In jedem Fall tritt die Verjährung spätestens mit der Verjährung des Beitragsanspruchs ein. Diese beträgt bei vorsätzlich vorenthaltenen Beiträgen nach § 25 Abs. 1 Satz 2 SGB IV jedoch 30 Jahre.
Das bedeutet, tritt keiner der oben geschilderten Fälle ein, beginnt -nach dieser Ansicht- die Frist zur Verfolgungsverjährung 30 Jahre nach der Fälligkeit des Beitragsanspruchs.
Verjährungsfristbeginn mit Verstreichenlassen des Fälligkeitszeitpunkts - Der Beschluss des 1. Strafsenats vom 13.11.2019 - 1 StR 58/19
An dieser Ansicht hält der Bundesgerichtshof -nach Änderung seiner Rechtsprechung mit dem vorbezeichneten Beschluss- nicht mehr fest und geht nunmehr davon aus, dass die Verjährung bei Taten gemäß § 266a Abs. 1 und § 266a Abs. 2 Nr. 2 StGB mit dem Verstreichenlassen des Fälligkeitszeitpunkts der Sozialversicherungsbeiträge beginnt (BGH, Beschluss vom 13.11.2019 - 1 StR 58/19, zitiert nach NStZ 3/2020, S. 160, Rn. 13).
Wie auch schon vom Autor (hier) und anderen (z.B. Gercke, Achenbach/Ransiek/Rönnau, Handbuch Wirtschaftsstrafrecht, 5. Auflage, 12. Teil, 2. Kapitel, Rn. 92) eingewandt, weist auch der 1. Strafsenat zur Begründung darauf hin, dass sich aus dem Gesetzeswortlaut ein Abstellen auf das Erlöschen des Beitragsanspruchs zur Annahme einer Beendigung nicht ableiten lässt.

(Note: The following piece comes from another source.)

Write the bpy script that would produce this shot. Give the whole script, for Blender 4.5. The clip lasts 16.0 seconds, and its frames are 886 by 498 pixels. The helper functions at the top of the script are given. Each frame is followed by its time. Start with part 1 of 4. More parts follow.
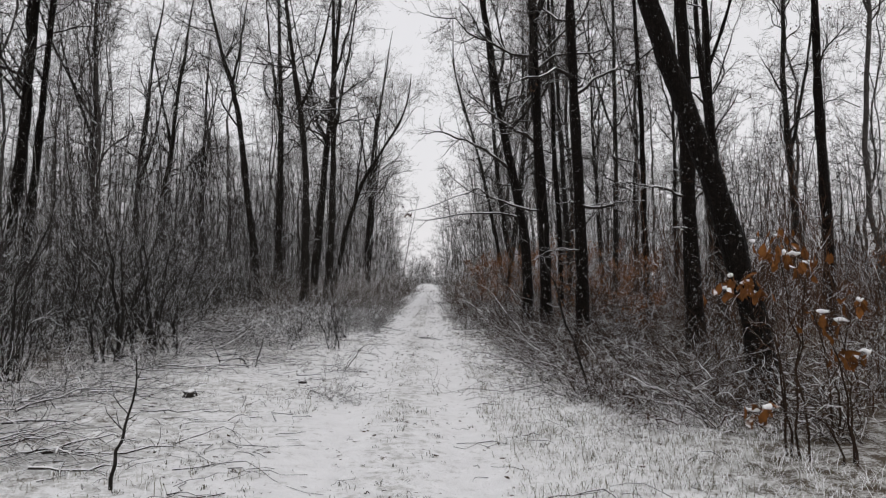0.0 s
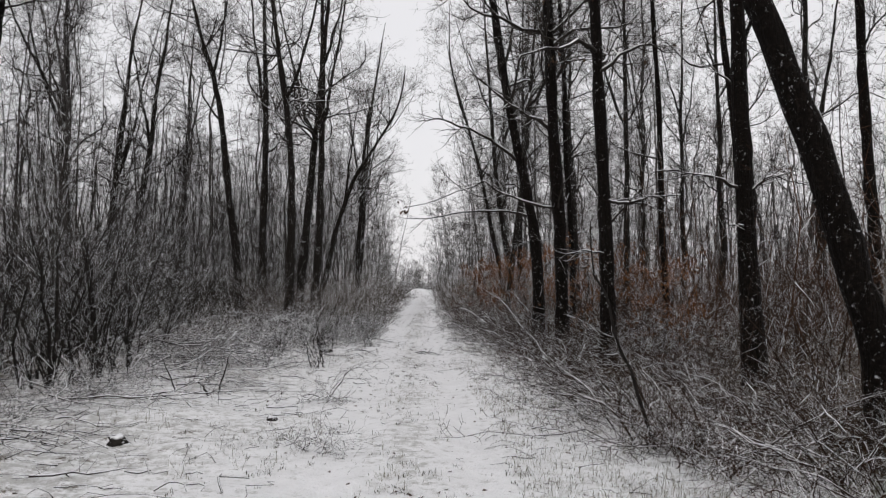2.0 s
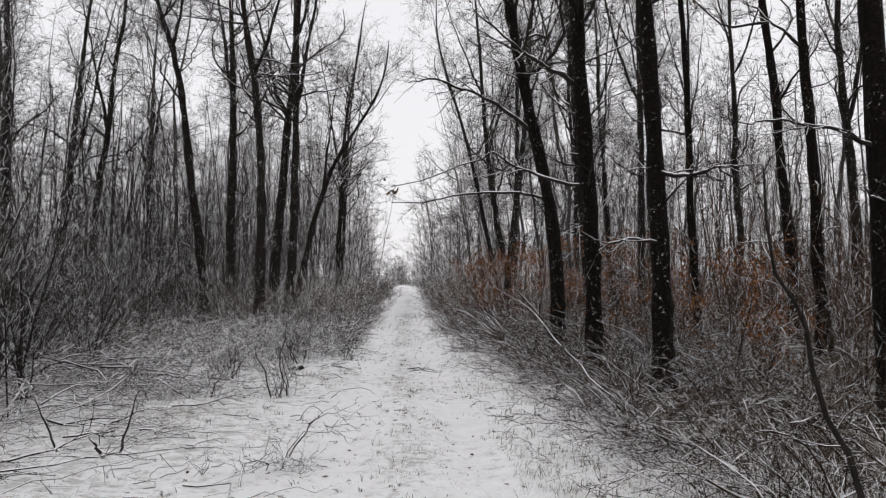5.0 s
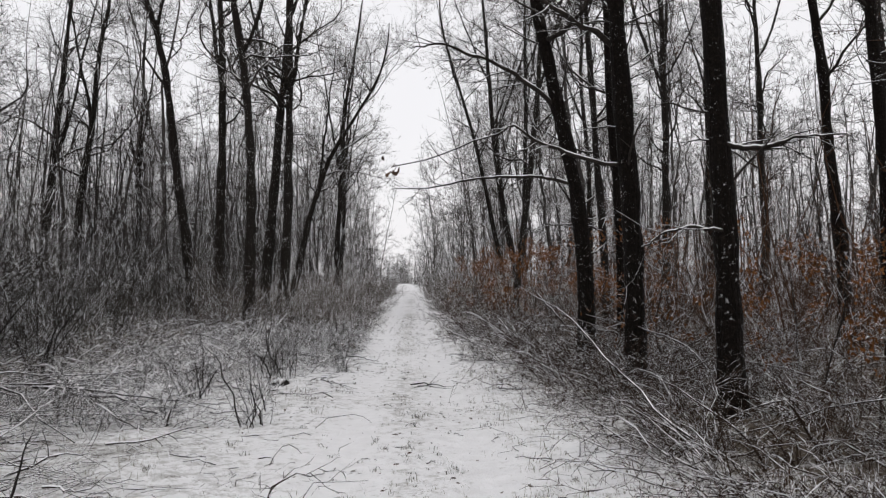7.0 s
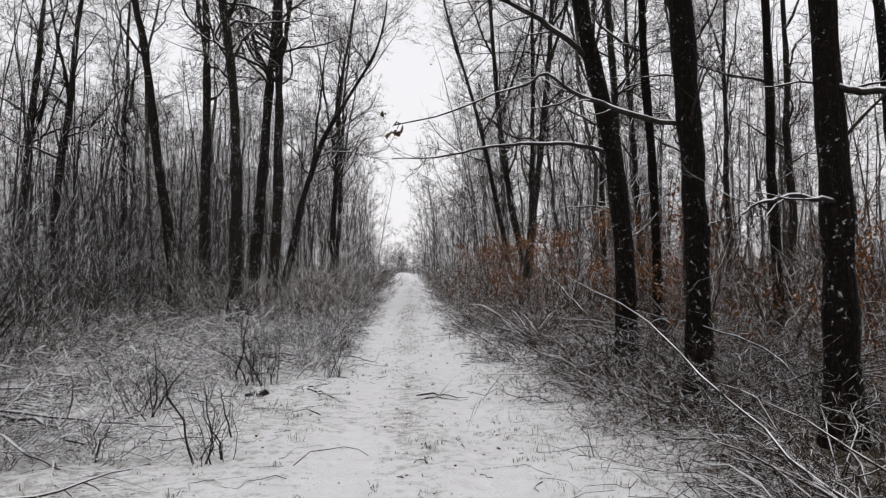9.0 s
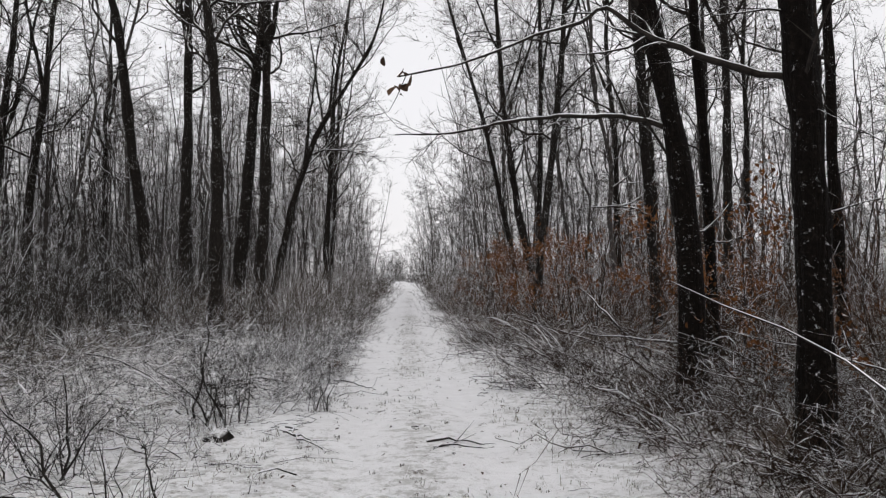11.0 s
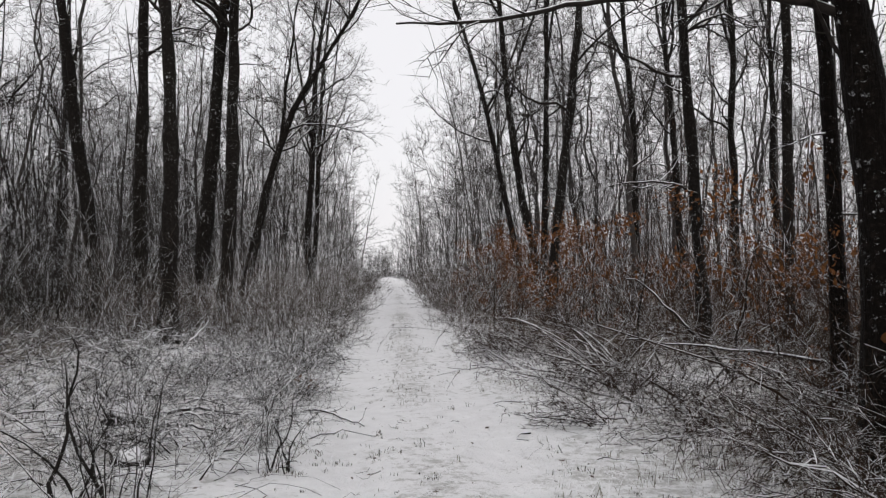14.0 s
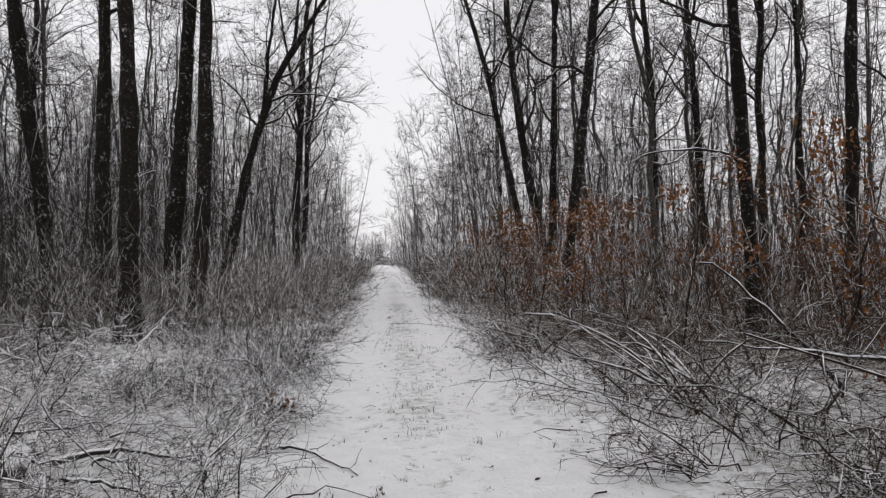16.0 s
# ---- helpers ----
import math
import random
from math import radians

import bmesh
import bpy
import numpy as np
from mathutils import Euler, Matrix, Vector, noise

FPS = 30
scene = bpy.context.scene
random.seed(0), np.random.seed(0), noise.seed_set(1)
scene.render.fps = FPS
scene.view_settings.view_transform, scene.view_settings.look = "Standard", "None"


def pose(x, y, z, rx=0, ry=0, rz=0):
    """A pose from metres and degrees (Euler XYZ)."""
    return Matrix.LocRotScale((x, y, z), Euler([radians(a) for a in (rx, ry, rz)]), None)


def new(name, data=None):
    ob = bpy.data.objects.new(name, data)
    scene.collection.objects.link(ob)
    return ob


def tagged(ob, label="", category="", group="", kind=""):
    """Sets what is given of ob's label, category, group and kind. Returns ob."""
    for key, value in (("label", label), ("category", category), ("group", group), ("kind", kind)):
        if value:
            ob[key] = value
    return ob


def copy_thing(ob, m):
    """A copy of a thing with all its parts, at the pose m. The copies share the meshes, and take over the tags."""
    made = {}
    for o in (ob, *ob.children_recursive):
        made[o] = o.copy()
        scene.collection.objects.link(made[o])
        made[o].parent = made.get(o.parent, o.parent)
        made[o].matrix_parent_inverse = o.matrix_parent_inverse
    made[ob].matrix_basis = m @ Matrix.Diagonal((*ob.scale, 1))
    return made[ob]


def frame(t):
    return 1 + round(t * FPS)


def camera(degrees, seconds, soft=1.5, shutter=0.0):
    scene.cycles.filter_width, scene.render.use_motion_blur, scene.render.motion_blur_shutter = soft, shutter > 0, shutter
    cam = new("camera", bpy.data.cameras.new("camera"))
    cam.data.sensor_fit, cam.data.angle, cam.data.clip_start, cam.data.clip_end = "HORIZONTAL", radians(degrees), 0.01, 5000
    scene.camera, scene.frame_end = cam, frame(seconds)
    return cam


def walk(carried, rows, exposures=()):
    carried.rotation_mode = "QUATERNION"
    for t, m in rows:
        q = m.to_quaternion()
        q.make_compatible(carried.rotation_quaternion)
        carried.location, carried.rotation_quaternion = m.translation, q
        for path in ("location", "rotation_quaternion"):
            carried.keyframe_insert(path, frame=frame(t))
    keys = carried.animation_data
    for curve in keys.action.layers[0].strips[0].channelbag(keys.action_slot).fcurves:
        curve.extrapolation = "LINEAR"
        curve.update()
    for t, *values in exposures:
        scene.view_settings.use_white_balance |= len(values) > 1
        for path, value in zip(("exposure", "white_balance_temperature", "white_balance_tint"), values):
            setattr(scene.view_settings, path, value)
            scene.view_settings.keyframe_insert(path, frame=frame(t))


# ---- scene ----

Die Verletzung des geschützten Rechtsguts sei mit der Nichtzahlung zum Fälligkeitszeitpunkt bereits irreversibel eingetreten und würde bei weiterem Zuwarten nicht vertieft (BGH, aaO, Rn. 15). Wie auch schon in anderen Fällen (z.B. bei der Frage wie Irrtümer über die Arbeitgebereigenschaft zu behandeln sind) zieht der Senat Vergleiche mit seiner Rechtsprechung zur Steuerhinterziehung und gleicht diese nun auch im Hinblick auf die Frage des Verjährungsbeginns an. Dabei werden umfangreich Gründe, die für einen Angleich des Verjährungsbeginns sprechen, angeführt. So spräche für die nunmehr geäußerte Rechtsansicht beispielsweise die ähnliche Struktur des § 370 AO und des § 266a Abs. 2 StGB (Rn. 18), der Umstand, dass eine faktisch 35 bzw. 36 Jahre betragende Verjährungsfrist "unangemessen" im Verhältnis zum verwirklichten Unrecht sei (Rn. 21) oder dass in der Regel nach einer derart langen Zeit auch ohne ein Strafverfahren Rechtsfrieden eingekehrt sei (Rn.24).
Letztlich bleibt die Änderung der Rechtsprechung zu begrüßen, nimmt sie doch ausdrücklich die Kritik der Literatur auf und beseitigt diese "Unwucht im Verjährungssystem".